[THE PROBLEM]
The data below should be printed in full, exactly, and without any of its images.

[DATA BLOCK]
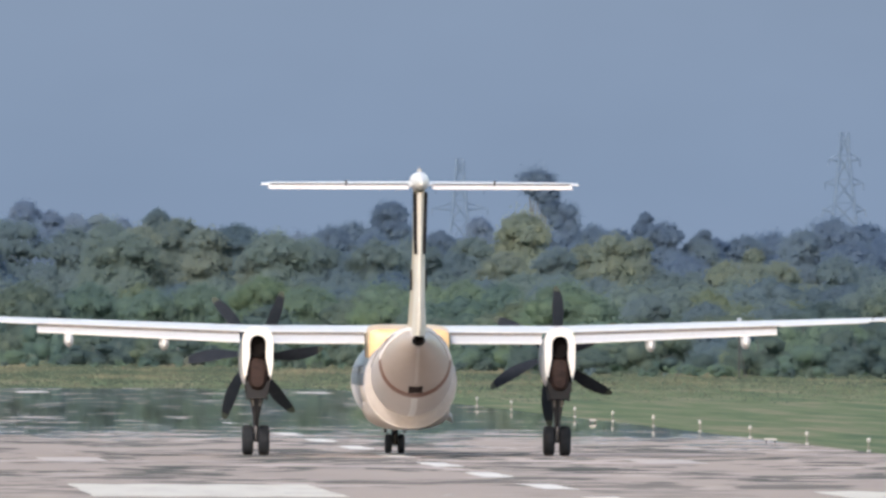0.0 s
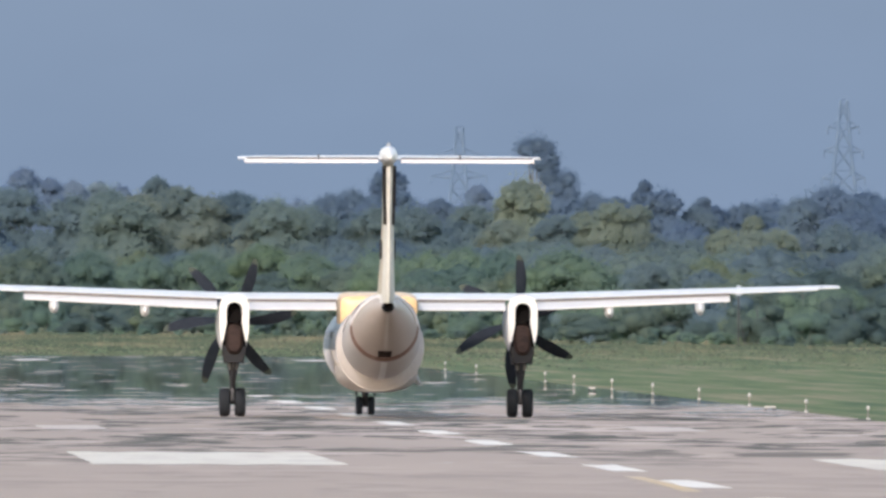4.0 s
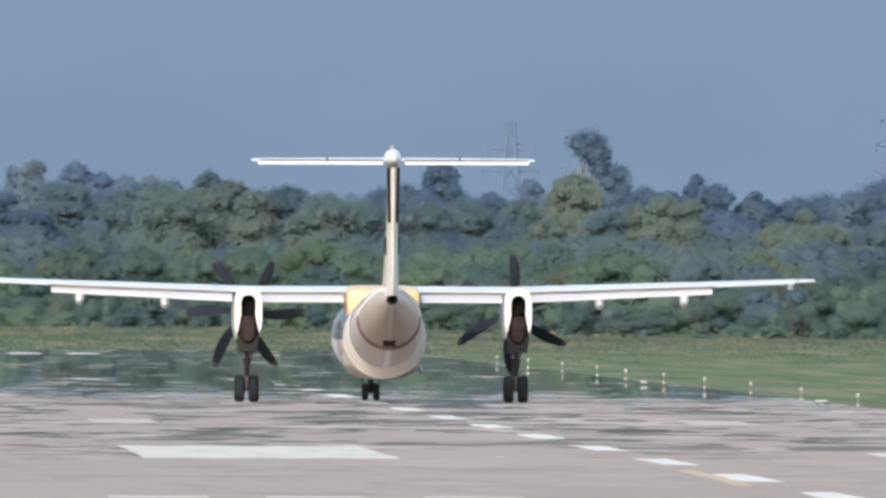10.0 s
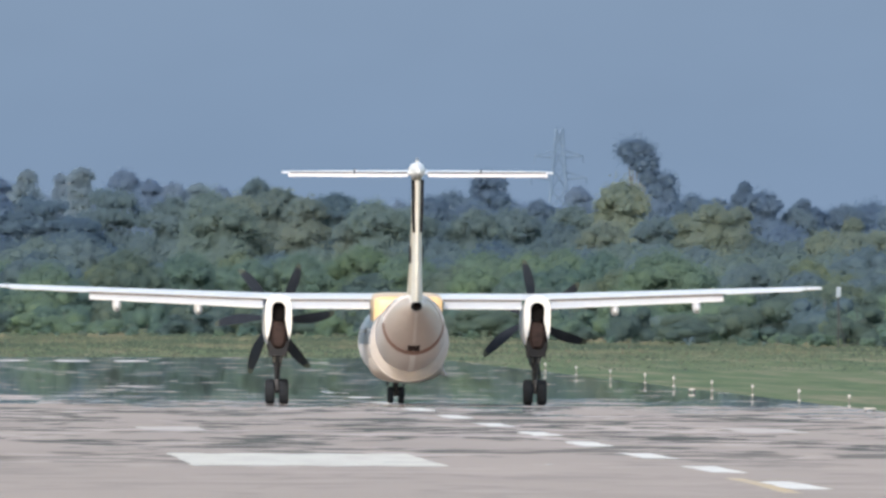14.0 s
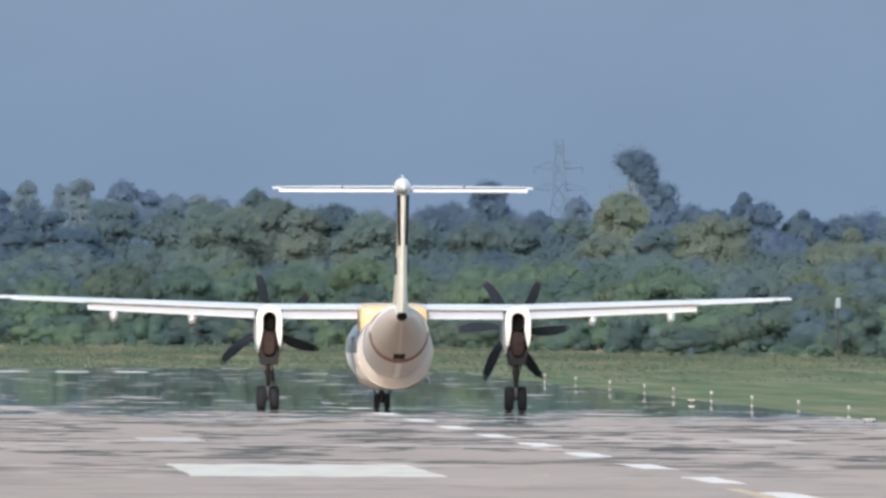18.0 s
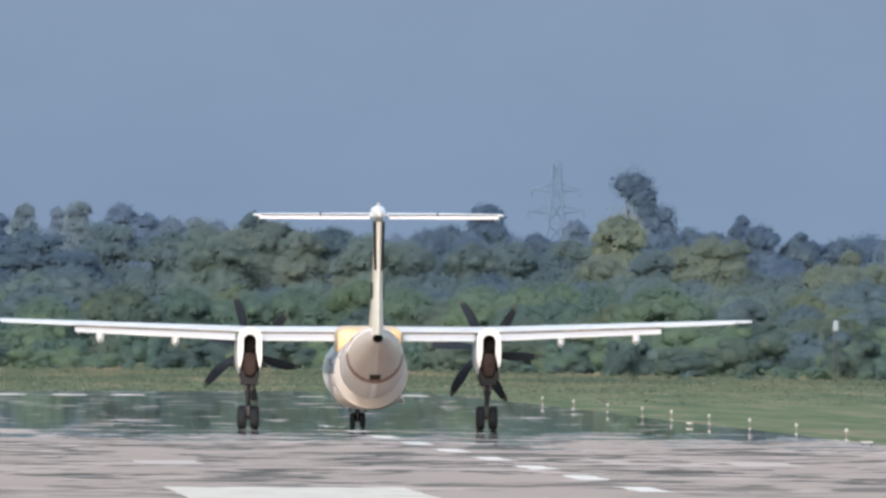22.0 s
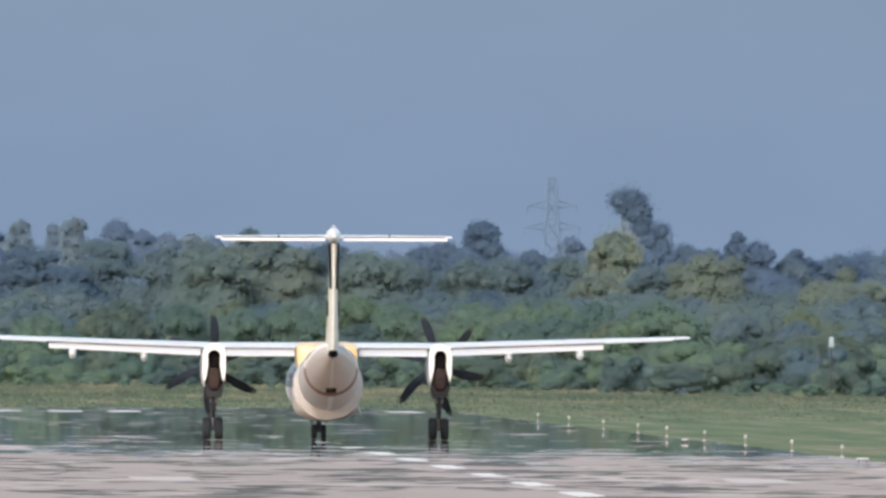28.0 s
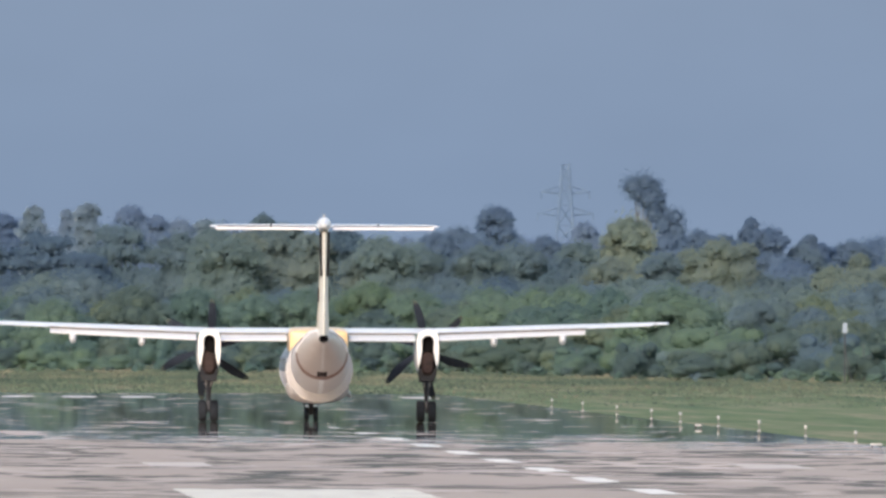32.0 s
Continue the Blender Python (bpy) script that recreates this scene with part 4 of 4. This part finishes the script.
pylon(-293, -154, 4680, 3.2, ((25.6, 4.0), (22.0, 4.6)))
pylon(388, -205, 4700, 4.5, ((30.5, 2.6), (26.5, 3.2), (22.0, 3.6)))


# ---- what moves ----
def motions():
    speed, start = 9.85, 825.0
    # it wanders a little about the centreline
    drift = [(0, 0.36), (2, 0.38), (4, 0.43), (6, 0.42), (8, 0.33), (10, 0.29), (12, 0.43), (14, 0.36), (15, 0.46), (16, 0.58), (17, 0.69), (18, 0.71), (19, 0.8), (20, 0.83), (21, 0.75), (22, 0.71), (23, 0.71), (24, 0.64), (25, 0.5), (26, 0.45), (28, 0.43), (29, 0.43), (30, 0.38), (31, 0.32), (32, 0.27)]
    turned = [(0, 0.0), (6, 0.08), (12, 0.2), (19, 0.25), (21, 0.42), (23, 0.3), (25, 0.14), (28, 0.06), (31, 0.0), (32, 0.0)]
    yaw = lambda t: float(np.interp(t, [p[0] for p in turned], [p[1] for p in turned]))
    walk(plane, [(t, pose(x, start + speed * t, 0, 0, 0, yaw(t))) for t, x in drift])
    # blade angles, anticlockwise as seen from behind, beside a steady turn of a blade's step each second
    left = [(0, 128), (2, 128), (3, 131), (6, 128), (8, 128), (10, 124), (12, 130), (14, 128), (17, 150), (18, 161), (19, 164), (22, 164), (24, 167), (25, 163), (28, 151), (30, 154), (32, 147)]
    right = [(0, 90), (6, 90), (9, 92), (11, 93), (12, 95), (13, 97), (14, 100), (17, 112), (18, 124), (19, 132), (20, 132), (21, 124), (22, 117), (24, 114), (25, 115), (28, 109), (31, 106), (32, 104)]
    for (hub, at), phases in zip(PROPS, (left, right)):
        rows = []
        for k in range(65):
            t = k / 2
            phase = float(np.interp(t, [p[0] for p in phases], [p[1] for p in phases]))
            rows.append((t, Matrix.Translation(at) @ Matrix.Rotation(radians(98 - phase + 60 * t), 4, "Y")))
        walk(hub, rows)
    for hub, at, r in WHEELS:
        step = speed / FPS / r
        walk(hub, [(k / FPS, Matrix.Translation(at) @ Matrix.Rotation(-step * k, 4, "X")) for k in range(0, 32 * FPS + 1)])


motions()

[RESPONSE TO THIS EXERCISE]
0.0 s
4.0 s
10.0 s
14.0 s
18.0 s
22.0 s
28.0 s
32.0 s
Continue the Blender Python (bpy) script that recreates this scene with part 4 of 4. This part finishes the script.
pylon(-293, -154, 4680, 3.2, ((25.6, 4.0), (22.0, 4.6)))
pylon(388, -205, 4700, 4.5, ((30.5, 2.6), (26.5, 3.2), (22.0, 3.6)))


# ---- what moves ----
def motions():
    speed, start = 9.85, 825.0
    # it wanders a little about the centreline
    drift = [(0, 0.36), (2, 0.38), (4, 0.43), (6, 0.42), (8, 0.33), (10, 0.29), (12, 0.43), (14, 0.36), (15, 0.46), (16, 0.58), (17, 0.69), (18, 0.71), (19, 0.8), (20, 0.83), (21, 0.75), (22, 0.71), (23, 0.71), (24, 0.64), (25, 0.5), (26, 0.45), (28, 0.43), (29, 0.43), (30, 0.38), (31, 0.32), (32, 0.27)]
    turned = [(0, 0.0), (6, 0.08), (12, 0.2), (19, 0.25), (21, 0.42), (23, 0.3), (25, 0.14), (28, 0.06), (31, 0.0), (32, 0.0)]
    yaw = lambda t: float(np.interp(t, [p[0] for p in turned], [p[1] for p in turned]))
    walk(plane, [(t, pose(x, start + speed * t, 0, 0, 0, yaw(t))) for t, x in drift])
    # blade angles, anticlockwise as seen from behind, beside a steady turn of a blade's step each second
    left = [(0, 128), (2, 128), (3, 131), (6, 128), (8, 128), (10, 124), (12, 130), (14, 128), (17, 150), (18, 161), (19, 164), (22, 164), (24, 167), (25, 163), (28, 151), (30, 154), (32, 147)]
    right = [(0, 90), (6, 90), (9, 92), (11, 93), (12, 95), (13, 97), (14, 100), (17, 112), (18, 124), (19, 132), (20, 132), (21, 124), (22, 117), (24, 114), (25, 115), (28, 109), (31, 106), (32, 104)]
    for (hub, at), phases in zip(PROPS, (left, right)):
        rows = []
        for k in range(65):
            t = k / 2
            phase = float(np.interp(t, [p[0] for p in phases], [p[1] for p in phases]))
            rows.append((t, Matrix.Translation(at) @ Matrix.Rotation(radians(98 - phase + 60 * t), 4, "Y")))
        walk(hub, rows)
    for hub, at, r in WHEELS:
        step = speed / FPS / r
        walk(hub, [(k / FPS, Matrix.Translation(at) @ Matrix.Rotation(-step * k, 4, "X")) for k in range(0, 32 * FPS + 1)])


motions()